--- Start of Data shown ---

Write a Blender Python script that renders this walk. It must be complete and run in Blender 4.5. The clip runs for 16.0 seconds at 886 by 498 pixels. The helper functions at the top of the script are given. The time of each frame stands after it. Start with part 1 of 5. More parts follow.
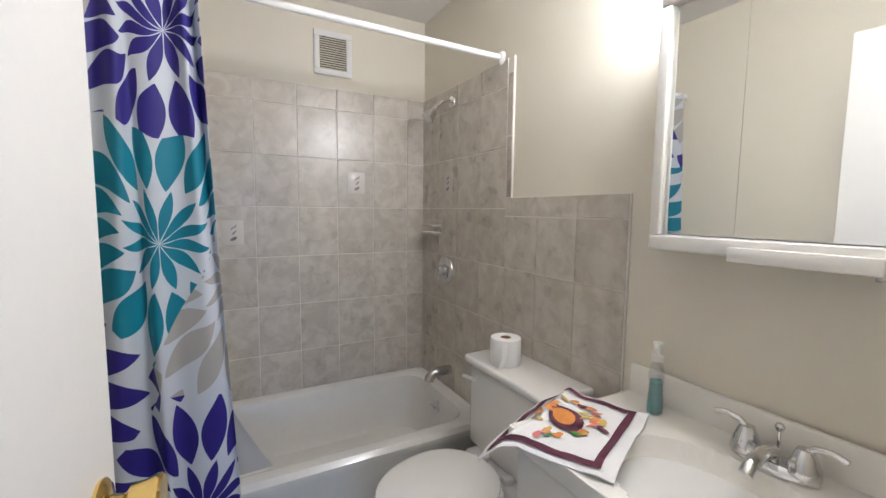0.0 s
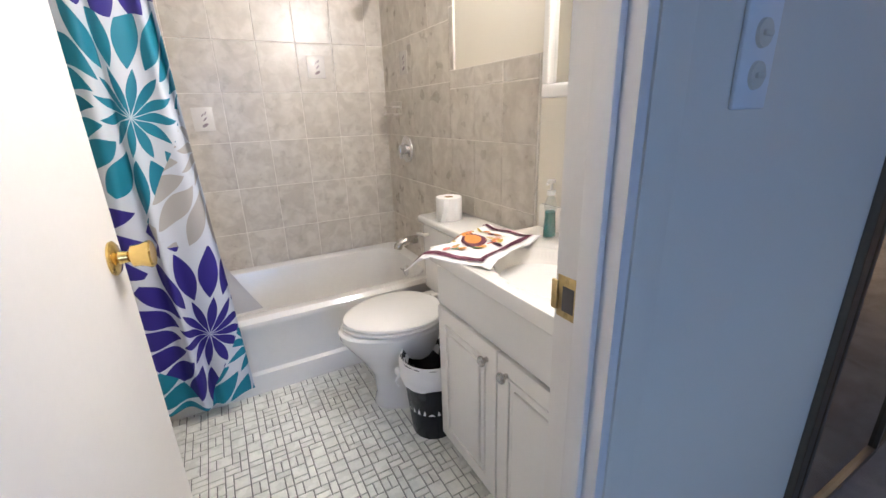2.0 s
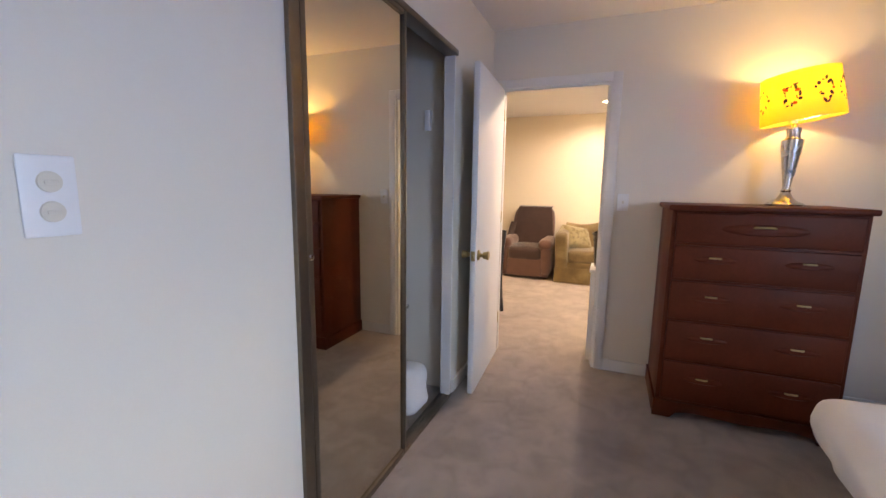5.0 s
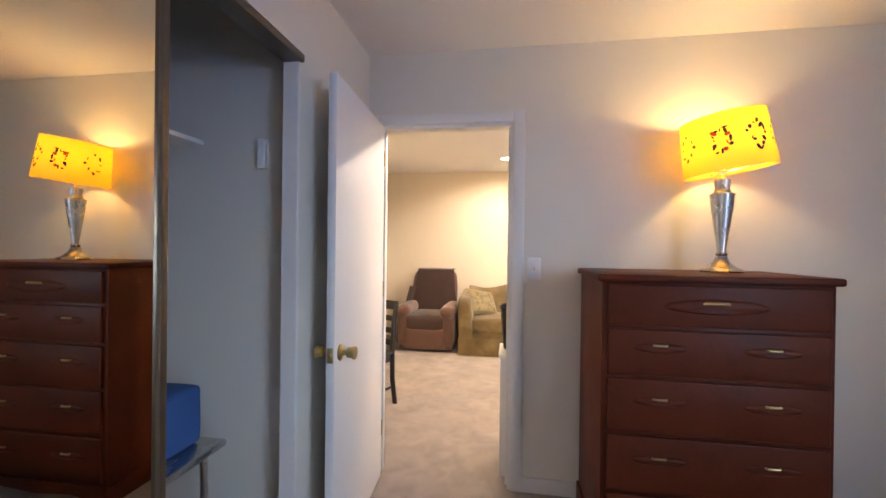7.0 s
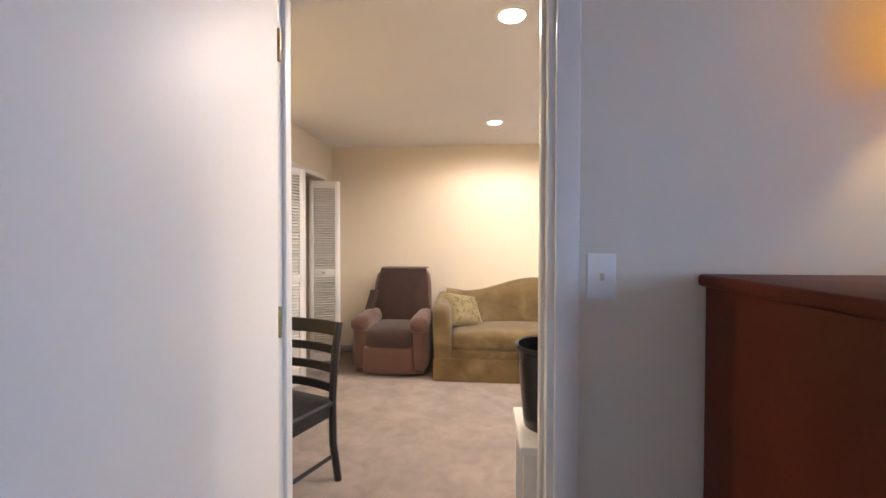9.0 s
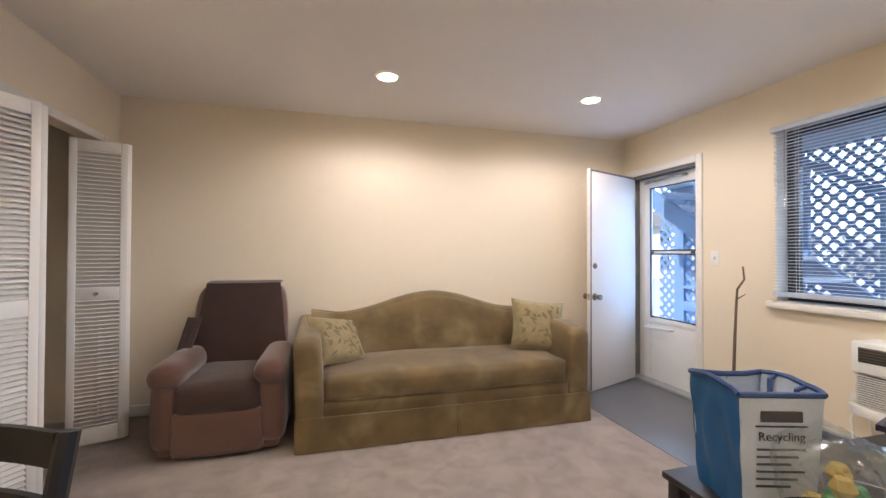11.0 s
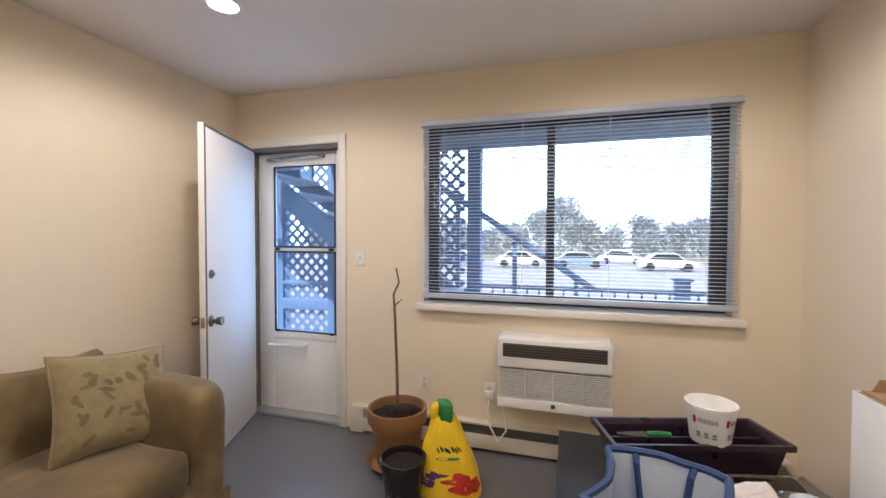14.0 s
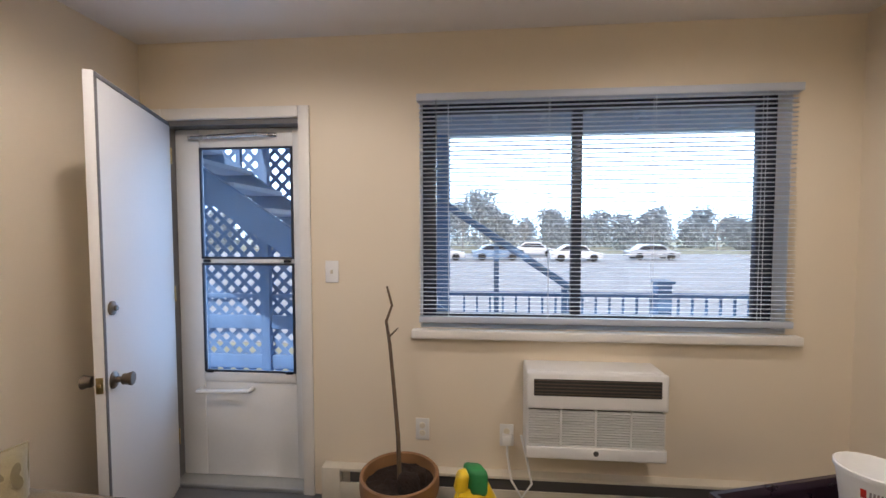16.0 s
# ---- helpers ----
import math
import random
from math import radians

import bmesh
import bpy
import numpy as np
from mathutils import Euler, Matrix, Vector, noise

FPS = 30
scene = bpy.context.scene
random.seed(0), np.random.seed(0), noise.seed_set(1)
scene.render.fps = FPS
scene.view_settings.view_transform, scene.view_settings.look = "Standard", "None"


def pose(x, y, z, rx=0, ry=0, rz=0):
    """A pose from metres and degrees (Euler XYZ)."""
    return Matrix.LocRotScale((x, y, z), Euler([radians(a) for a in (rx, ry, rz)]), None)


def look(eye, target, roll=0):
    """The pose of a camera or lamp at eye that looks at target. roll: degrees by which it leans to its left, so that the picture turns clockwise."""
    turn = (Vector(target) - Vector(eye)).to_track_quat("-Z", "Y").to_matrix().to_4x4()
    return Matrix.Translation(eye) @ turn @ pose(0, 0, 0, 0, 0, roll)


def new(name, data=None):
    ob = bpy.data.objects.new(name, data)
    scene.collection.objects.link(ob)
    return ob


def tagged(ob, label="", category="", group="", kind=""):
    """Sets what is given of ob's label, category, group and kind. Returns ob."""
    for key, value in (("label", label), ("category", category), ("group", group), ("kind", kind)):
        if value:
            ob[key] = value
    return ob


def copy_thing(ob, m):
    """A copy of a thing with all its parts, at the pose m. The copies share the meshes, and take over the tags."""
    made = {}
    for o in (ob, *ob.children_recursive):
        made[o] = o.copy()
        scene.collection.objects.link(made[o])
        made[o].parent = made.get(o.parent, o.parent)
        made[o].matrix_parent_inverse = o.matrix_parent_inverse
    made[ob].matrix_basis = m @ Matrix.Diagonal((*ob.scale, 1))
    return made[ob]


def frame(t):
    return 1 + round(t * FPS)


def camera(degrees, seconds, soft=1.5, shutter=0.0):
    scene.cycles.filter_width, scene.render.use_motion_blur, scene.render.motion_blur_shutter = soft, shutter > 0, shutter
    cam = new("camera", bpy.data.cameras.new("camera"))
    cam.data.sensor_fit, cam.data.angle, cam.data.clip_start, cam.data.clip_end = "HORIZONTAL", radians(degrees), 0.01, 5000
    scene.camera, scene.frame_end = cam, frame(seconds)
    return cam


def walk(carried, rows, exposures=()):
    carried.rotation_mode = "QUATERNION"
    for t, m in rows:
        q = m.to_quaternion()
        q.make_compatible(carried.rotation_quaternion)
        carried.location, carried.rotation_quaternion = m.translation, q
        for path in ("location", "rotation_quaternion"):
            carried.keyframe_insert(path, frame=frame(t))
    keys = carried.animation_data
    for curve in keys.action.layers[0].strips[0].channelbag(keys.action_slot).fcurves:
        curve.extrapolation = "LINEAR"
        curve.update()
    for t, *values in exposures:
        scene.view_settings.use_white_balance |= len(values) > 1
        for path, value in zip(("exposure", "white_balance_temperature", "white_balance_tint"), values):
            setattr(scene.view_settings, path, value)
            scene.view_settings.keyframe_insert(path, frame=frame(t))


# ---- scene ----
cam = camera(94.1, 16.0)
PATH = [
    (0, (0.829, -0.038, 1.354), (1.776, 1.714, 1.168), 0.6),
    (0.5, (0.872, -0.05, 1.321), (1.757, 1.715, 1.03), -0.3),
    (1, (0.853, -0.11, 1.232), (1.722, 1.651, 0.85), -1.4),
    (1.5, (0.834, -0.24, 1.222), (1.721, 1.476, 0.7), -1.3),
    (2, (0.889, -0.381, 1.231), (1.787, 1.292, 0.602), -1.9),
    (2.5, (0.87, -0.558, 1.207), (1.891, 1.032, 0.552), -1.2),
    (3, (0.939, -0.668, 1.226), (2.098, 0.824, 0.569), -0.7),
    (3.5, (0.994, -0.746, 1.26), (2.332, 0.605, 0.638), -0.3),
    (4, (1.037, -0.824, 1.267), (2.582, 0.331, 0.74), 0.3),
    (4.5, (1.071, -0.911, 1.277), (2.774, 0.048, 0.857), 0.4),
    (5, (1.132, -0.939, 1.315), (2.965, -0.197, 1.016), 0.8),
    (7.3, (2.117, -0.855, 1.343), (4.094, -0.557, 1.328), 0.2),
    (7.5, (2.231, -0.821, 1.365), (4.211, -0.541, 1.336), -0.1),
    (8, (2.517, -0.773, 1.329), (4.501, -0.518, 1.307), -0.1),
    (8.2, (2.664, -0.754, 1.338), (4.65, -0.514, 1.313), 0.1),
    (10.3, (3.868, -0.551, 1.248), (5.866, -0.647, 1.249), -0.2),
    (10.5, (3.997, -0.501, 1.247), (5.987, -0.694, 1.258), -0.0),
    (11, (4.314, -0.45, 1.244), (6.242, -0.981, 1.268), 0.2),
    (11.5, (4.571, -0.447, 1.32), (6.351, -1.359, 1.325), 0.3),
    (12, (4.775, -0.484, 1.326), (6.309, -1.767, 1.339), 0.5),
    (12.5, (4.967, -0.503, 1.354), (6.225, -2.058, 1.343), 0.6),
    (13, (5.168, -0.598, 1.332), (6.123, -2.356, 1.311), 0.6),
    (13.5, (5.342, -0.701, 1.35), (6.083, -2.558, 1.316), 0.4),
    (14, (5.534, -0.826, 1.361), (6.109, -2.741, 1.306), 0.2),
    (14.5, (5.748, -0.961, 1.391), (6.198, -2.909, 1.328), 0.1),
    (15, (5.888, -1.068, 1.413), (6.247, -3.033, 1.323), -0.0),
    (15.5, (6.038, -1.224, 1.428), (6.285, -3.207, 1.341), -0.1),
    (16, (6.148, -1.309, 1.437), (6.319, -3.3, 1.347), -0.1),
]
EXPOSE = [(0, -0.62, 5650, 12), (0.5, -0.5, 5700, 12), (1.0, -0.35, 5800, 12), (1.5, -0.1, 5900, 13), (2.5, 0.28, 6100, 17), (3.5, 0.75, 6550, 21), (4.5, 1.2, 7600, 22), (5.0, 1.55, 8700, 22),
          (7.5, 1.6, 7700, 18), (8.2, 1.45, 7300, 18), (10.5, 0.8, 6250, 15), (11.5, 0.6, 6150, 15), (13.0, 0.38, 6150, 15), (14.5, 0.25, 6350, 16), (16, -0.08, 6350, 16)]
walk(cam, [(t, look(eye, target, roll)) for t, eye, target, roll in PATH], EXPOSE)

# ---- world and lights ----
world = bpy.data.worlds.new("world")
scene.world = world
world.use_nodes = True
wn = world.node_tree.nodes
sky = wn.new("ShaderNodeTexSky")
sky.sky_type, sky.sun_disc = "NISHITA", False
sky.sun_elevation, sky.sun_rotation = radians(49), radians(16)
world.node_tree.links.new(sky.outputs[0], wn["Background"].inputs[0])
wn["Background"].inputs[1].default_value = 0.15


def lamp(name, kind, m, power, color, **more):
    data = bpy.data.lights.new(name, kind)
    data.energy, data.color = power, color
    ob = new(name, data)
    ob.matrix_world = m
    if kind == "AREA":
        data.shape, data.size, data.size_y = more.get("shape", "RECTANGLE"), more["size"], more.get("size_y", more["size"])
    elif kind == "SUN":
        data.angle = more["angle"]
    else:
        data.shadow_soft_size = more["size"]
        if kind == "SPOT":
            data.spot_size, data.spot_blend = more["spot"], more["blend"]
    return ob


SUN = lamp("sun", "SUN", look((9, 10, 17), (5, -4, 0)), 5.0, (1, 0.95, 0.88), angle=radians(0.6))
WARM = (1.0, 0.925, 0.85)
DOWNLIGHTS = [(7.08, -0.82), (7.07, -2.39), (5.25, -0.85), (5.25, -2.39)]
for dx, dy in DOWNLIGHTS:
    lamp("downlight_lamp", "SPOT", pose(dx, dy, 2.425), 38, WARM, size=0.05, spot=radians(170), blend=0.45)
for vy in (0.30, 0.54):
    lamp("vanity_lamp", "POINT", pose(1.80, vy, 1.99), 31, (1.0, 0.95, 0.885), size=0.06)
lamp("table_lamp_bulb", "POINT", pose(4.04, -1.845, 1.86), 3.0, (1.0, 0.80, 0.44), size=0.04)
lamp("dining_lamp", "POINT", pose(5.3, 2.2, 2.15), 29, (1.0, 0.84, 0.55), size=0.1)
lamp("bedroom_window_light", "AREA", pose(0.75, -3.40, 1.50, 90, 0, 0), 15, (0.13, 0.35, 1.0), size=1.5, size_y=1.15)
lamp("front_door_daylight", "AREA", pose(7.435, -3.60, 1.27, 90, 0, 0), 5, (0.28, 0.54, 1.0), size=0.54, size_y=1.2)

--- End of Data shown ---

_Direction_: In the listing above, find the line containing "scene.view_settings.use_white_balance |= len(values)" and the line containing "scene.view_settings.keyframe_insert(path, frame=frame(t))", then repeat those two lines and everything between them exactly.

_Answer to this task_:
        scene.view_settings.use_white_balance |= len(values) > 1
        for path, value in zip(("exposure", "white_balance_temperature", "white_balance_tint"), values):
            setattr(scene.view_settings, path, value)
            scene.view_settings.keyframe_insert(path, frame=frame(t))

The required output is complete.